Hamas will not nominate a presidential candidate in the scheduled Palestinian elections, a senior official in the terror group told Al-Jazeera on Sunday.
Moussa Abu Marzouk’s remarks are likely to come as a relief to Palestinian Authority President Mahmoud Abbas, who opinion polls indicate would lose in a head-to-head matchup with Hamas chief Ismail Haniyeh.
However, Abbas could still face a challenge from jailed terrorist rival Marwan Barghouti, who polling suggests would also win in a face-off between the two.
Abbas in mid-January issued a decree ordering the first Palestinian national elections in 15 years.
Many observers remain skeptical that elections will actually come to pass this time around, as many promises by Palestinian officials to hold a vote have fallen through before.
The long-running rift between Abbas’s Fatah movement and Hamas has thwarted attempts to hold a national vote since Hamas won the most votes in 2006 legislative elections.
The elections — should they come to pass — will happen in three rounds. First, national legislative elections have been set for May 22, a vote for the Palestinian Authority presidency is set for July 31, and elections for the Palestinian National Council on August 31.
Marzouq’s comments came following a report that the PA has sent a letter to Washington stating that all Palestinian factions — including Hamas — have committed to accepting a Palestinian state within the pre-1967 borders with its capital in East Jerusalem, and to peaceful popular resistance against Israel.
The letter was originally published on Saturday night by the Amad news site — a Cairo-based outlet affiliated with exiled Gaza security chief Mohammad Dahlan. Dahlan, who currently resides in the United Arab Emirates, is widely seen as a bitter rival of Abbas.
It was allegedly sent as part of a reconciliation process between the vying groups ahead of the elections. Hamas, an Islamist terror group which seized control of Gaza in 2007 and avowedly seeks Israel’s destruction, has never publicly withdrawn its commitment to violent resistance against Israel.
Palestinian officials who spoke to The Times of Israel have previously emphasized that Hamas’s participation in the Palestinian political process would depend on its acceptance of previous agreements signed between Israel and the Palestinians, in addition to committing to “peaceful popular resistance.”
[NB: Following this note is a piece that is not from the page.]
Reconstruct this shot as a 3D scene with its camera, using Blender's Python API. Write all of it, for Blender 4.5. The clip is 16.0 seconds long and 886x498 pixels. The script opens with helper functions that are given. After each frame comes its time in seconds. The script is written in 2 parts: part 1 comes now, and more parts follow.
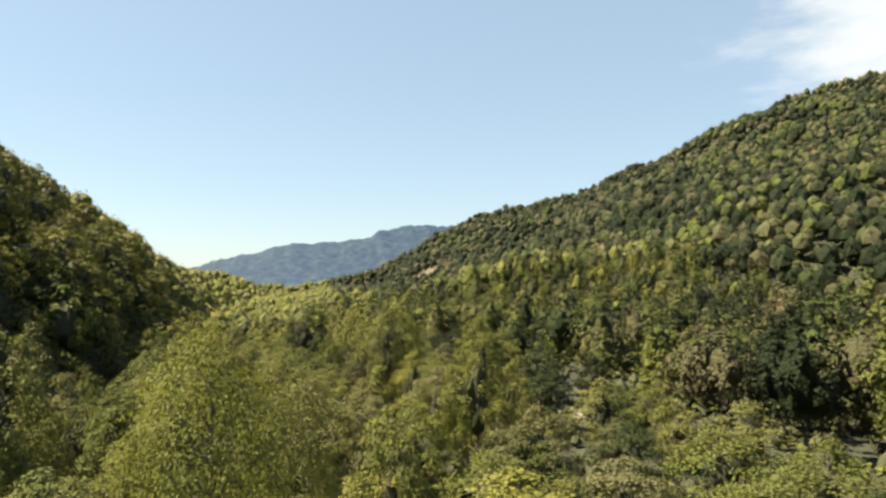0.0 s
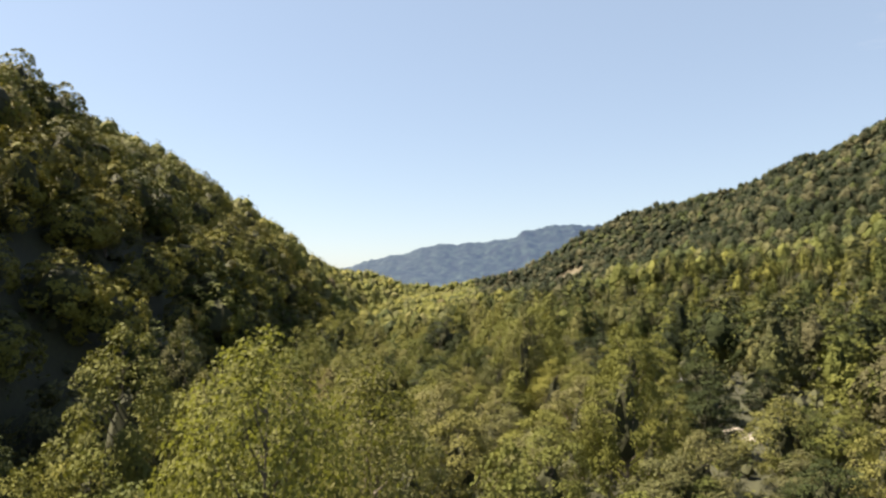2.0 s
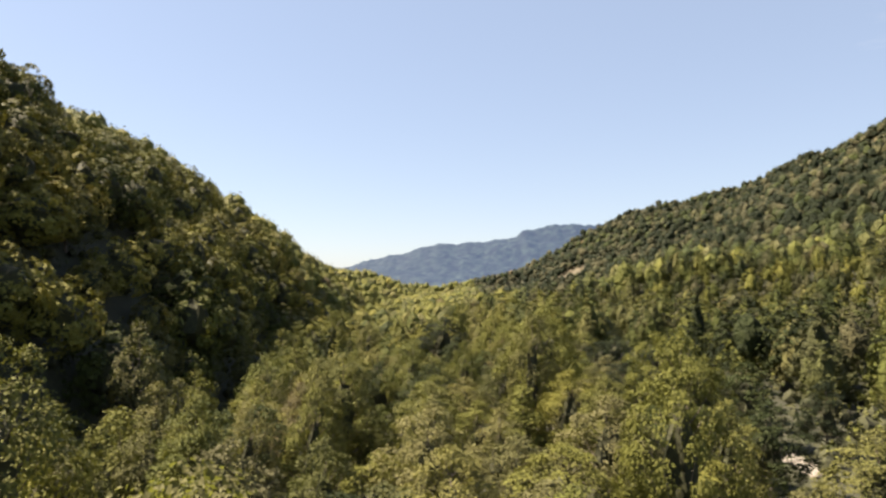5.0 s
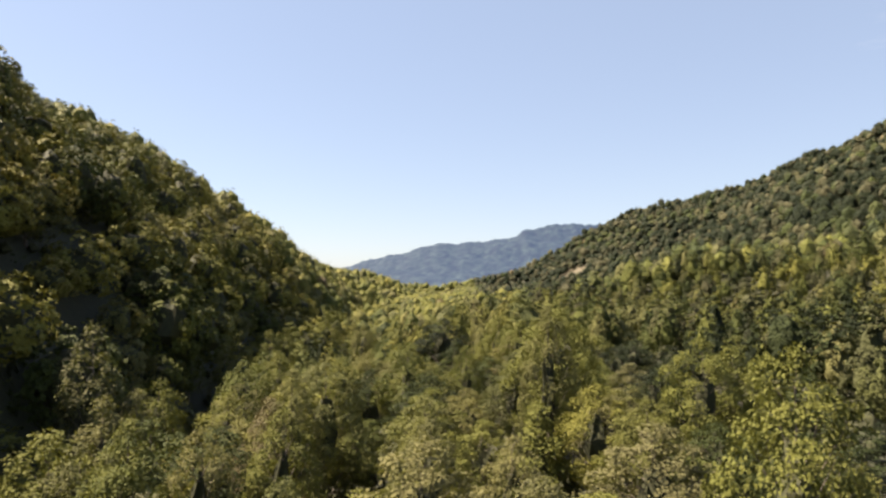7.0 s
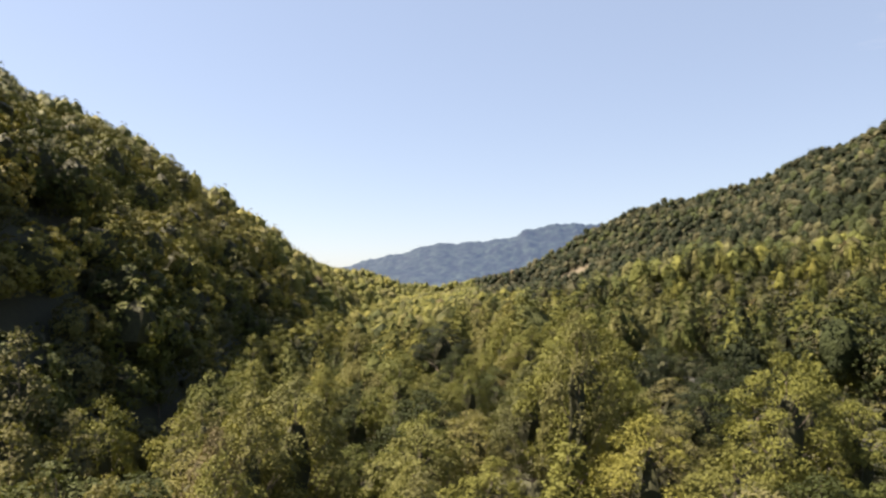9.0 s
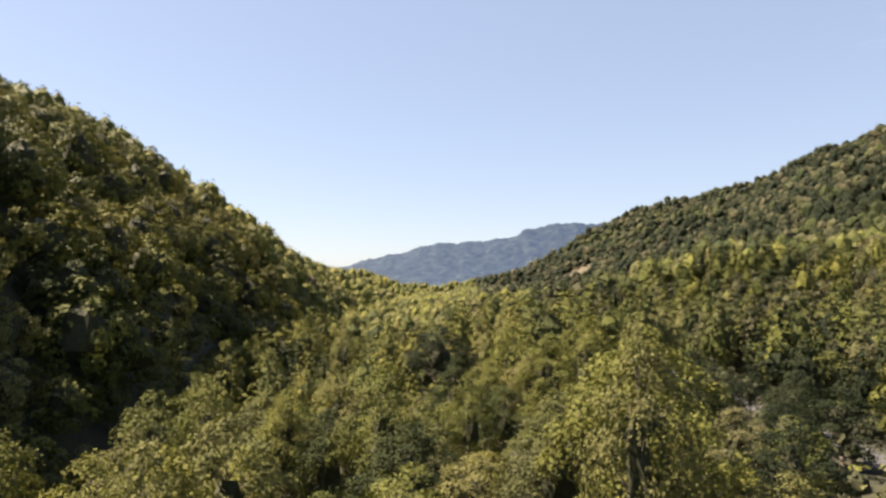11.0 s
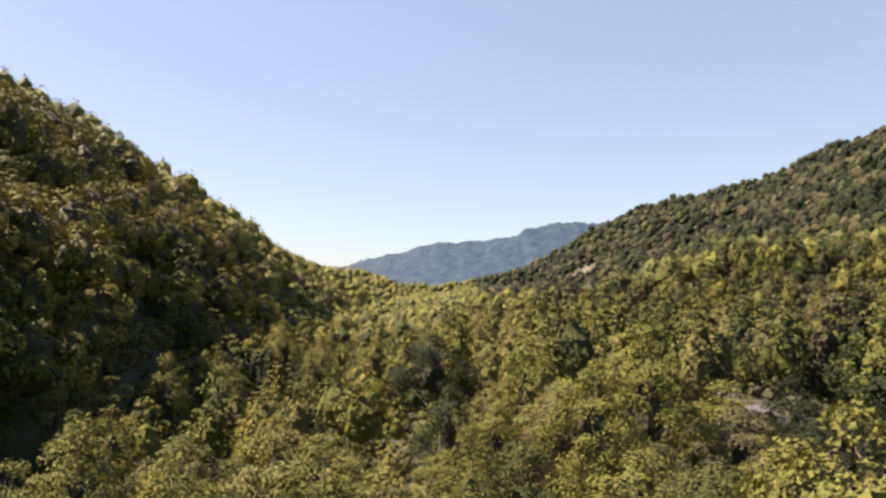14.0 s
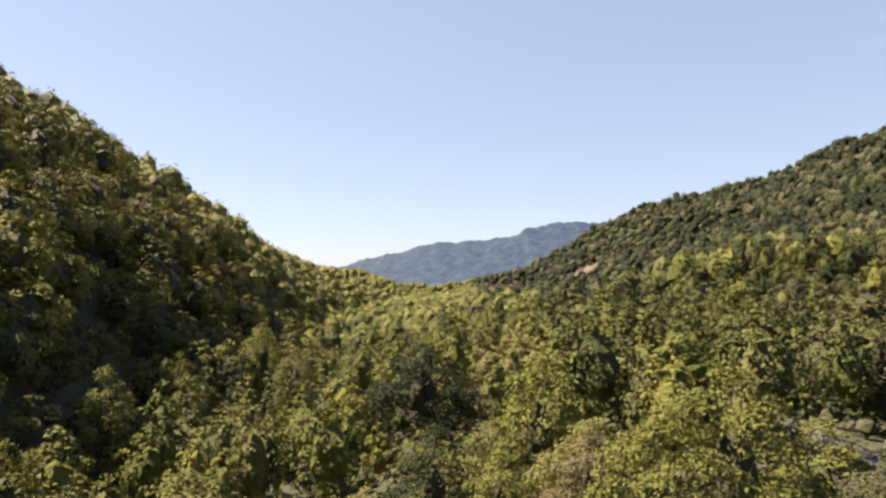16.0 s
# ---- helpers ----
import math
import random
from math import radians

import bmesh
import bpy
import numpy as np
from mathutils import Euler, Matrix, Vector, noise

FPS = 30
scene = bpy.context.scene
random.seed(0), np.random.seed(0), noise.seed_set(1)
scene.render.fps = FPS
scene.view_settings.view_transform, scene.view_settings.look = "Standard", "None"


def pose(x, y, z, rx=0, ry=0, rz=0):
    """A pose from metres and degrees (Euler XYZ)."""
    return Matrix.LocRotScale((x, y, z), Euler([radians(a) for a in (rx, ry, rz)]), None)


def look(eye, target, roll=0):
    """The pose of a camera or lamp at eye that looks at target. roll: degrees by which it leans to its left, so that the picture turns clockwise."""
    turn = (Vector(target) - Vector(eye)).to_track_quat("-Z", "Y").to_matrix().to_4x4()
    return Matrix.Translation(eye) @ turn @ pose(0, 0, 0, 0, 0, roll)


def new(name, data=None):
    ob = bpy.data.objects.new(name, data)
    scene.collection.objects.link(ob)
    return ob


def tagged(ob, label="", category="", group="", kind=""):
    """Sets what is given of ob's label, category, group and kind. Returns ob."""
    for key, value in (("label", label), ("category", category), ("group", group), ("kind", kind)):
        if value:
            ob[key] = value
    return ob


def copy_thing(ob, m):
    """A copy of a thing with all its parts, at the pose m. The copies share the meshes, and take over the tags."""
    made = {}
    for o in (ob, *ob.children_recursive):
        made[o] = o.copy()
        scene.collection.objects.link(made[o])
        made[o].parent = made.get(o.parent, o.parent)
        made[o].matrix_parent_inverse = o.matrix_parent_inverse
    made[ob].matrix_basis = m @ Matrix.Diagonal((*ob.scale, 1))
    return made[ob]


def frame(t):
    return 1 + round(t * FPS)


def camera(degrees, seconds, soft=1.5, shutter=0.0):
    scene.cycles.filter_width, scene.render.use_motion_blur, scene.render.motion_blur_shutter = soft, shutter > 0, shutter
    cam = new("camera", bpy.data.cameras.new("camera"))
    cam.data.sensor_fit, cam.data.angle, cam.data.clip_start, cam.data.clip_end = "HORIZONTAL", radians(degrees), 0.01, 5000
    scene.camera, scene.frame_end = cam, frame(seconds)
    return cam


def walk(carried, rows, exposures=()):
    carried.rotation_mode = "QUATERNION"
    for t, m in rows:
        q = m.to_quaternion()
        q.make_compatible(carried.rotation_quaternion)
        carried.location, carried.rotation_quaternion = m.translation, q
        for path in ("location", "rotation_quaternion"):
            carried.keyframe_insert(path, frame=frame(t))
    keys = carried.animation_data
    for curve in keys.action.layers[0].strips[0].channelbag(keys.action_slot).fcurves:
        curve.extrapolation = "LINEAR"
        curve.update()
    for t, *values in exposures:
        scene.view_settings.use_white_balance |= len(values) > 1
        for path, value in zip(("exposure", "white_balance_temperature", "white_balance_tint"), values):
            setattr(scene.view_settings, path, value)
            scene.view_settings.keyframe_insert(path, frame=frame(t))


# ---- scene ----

# A flight up a wooded valley. Metres; y is the way of flight, the take-off point lies near x = 0, y = 0.

# ---------------------------------------------------------------- camera
cam = camera(66.1, 16.0, soft=2.6)
# seconds, x, y, z, turn to the left, tilt up, roll
FLIGHT = [(0.0, -1.9, -7.2, 26.1, -10.15, 3.08, 0.35), (0.5, -1.3, -4.6, 26.0, -5.06, 3.14, 0.13), (1.0, -0.6, -2.2, 26.0, 0.95, 3.16, -0.17),
          (1.5, 0.0, 0.0, 26.0, 1.99, 3.15, 0), (2.0, 0.4, 2.5, 26.0, 1.99, 3.15, 0), (2.5, 0.66, 5.2, 26.0, 1.99, 3.15, 0),
          (3.0, 0.88, 8.45, 25.95, 1.99, 3.15, 0), (3.5, 1.0, 11.8, 25.9, 1.99, 3.15, 0), (4.0, 0.97, 15.1, 25.8, 1.99, 3.15, 0),
          (6.5, 0.5, 35.7, 25.3, 1.99, 3.15, 0), (7.0, 0.4, 40.4, 25.2, 1.99, 3.15, 0), (7.5, 0.3, 45.3, 25.15, 1.99, 3.15, 0),
          (8.0, 0.15, 50.4, 25.1, 1.99, 3.15, 0), (8.5, 0.0, 55.6, 25.1, 1.99, 3.15, 0), (9.0, -0.15, 61.0, 25.05, 1.99, 3.15, 0),
          (11.5, -0.3, 92.1, 25.0, 1.99, 3.15, 0), (12.0, -0.3, 98.5, 25.0, 1.99, 3.15, 0), (12.5, -0.3, 105.0, 25.0, 1.99, 3.15, 0),
          (13.0, -0.28, 111.6, 25.0, 1.99, 3.15, 0), (13.5, -0.23, 118.1, 25.0, 1.99, 3.15, 0), (14.0, -0.14, 124.4, 25.0, 1.99, 3.15, 0),
          (14.5, 0.0, 130.6, 25.0, 1.99, 3.15, 0), (15.0, 0.18, 137.0, 25.0, 1.99, 3.15, 0), (15.5, 0.36, 143.4, 25.0, 1.99, 3.15, 0),
          (16.0, 0.55, 150.0, 25.0, 1.99, 3.15, 0)]
PATH = [(t, pose(x, y, z, 90 + pitch, roll, yaw)) for t, x, y, z, yaw, pitch, roll in FLIGHT]
walk(cam, PATH, [(0.0, 2.08, 7250, 4), (1.5, 2.04, 7150, 10), (4.0, 2.04, 7150, 16), (7.0, 2.04, 7100, 17.5), (16.0, 2.04, 7150, 20)])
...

But even though election plans have continued apace, Hamas has yet to make any such commitments in a public forum.
The letter was said to be sent by Palestinian Authority Civil Affairs Minister Hussein al-Sheikh to senior US State Department official Hady Amr, who is responsible for the Israel-Palestinian portfolio.
According to the reported letter, Hamas agreed to obey international law and to adhere to a peaceful transfer of power depending on the election results. Hamas reportedly agreed to the program at a meeting of Palestinian faction heads last September.
A spokesperson for the PA Civil Affairs commission did not immediately respond to a request for comment.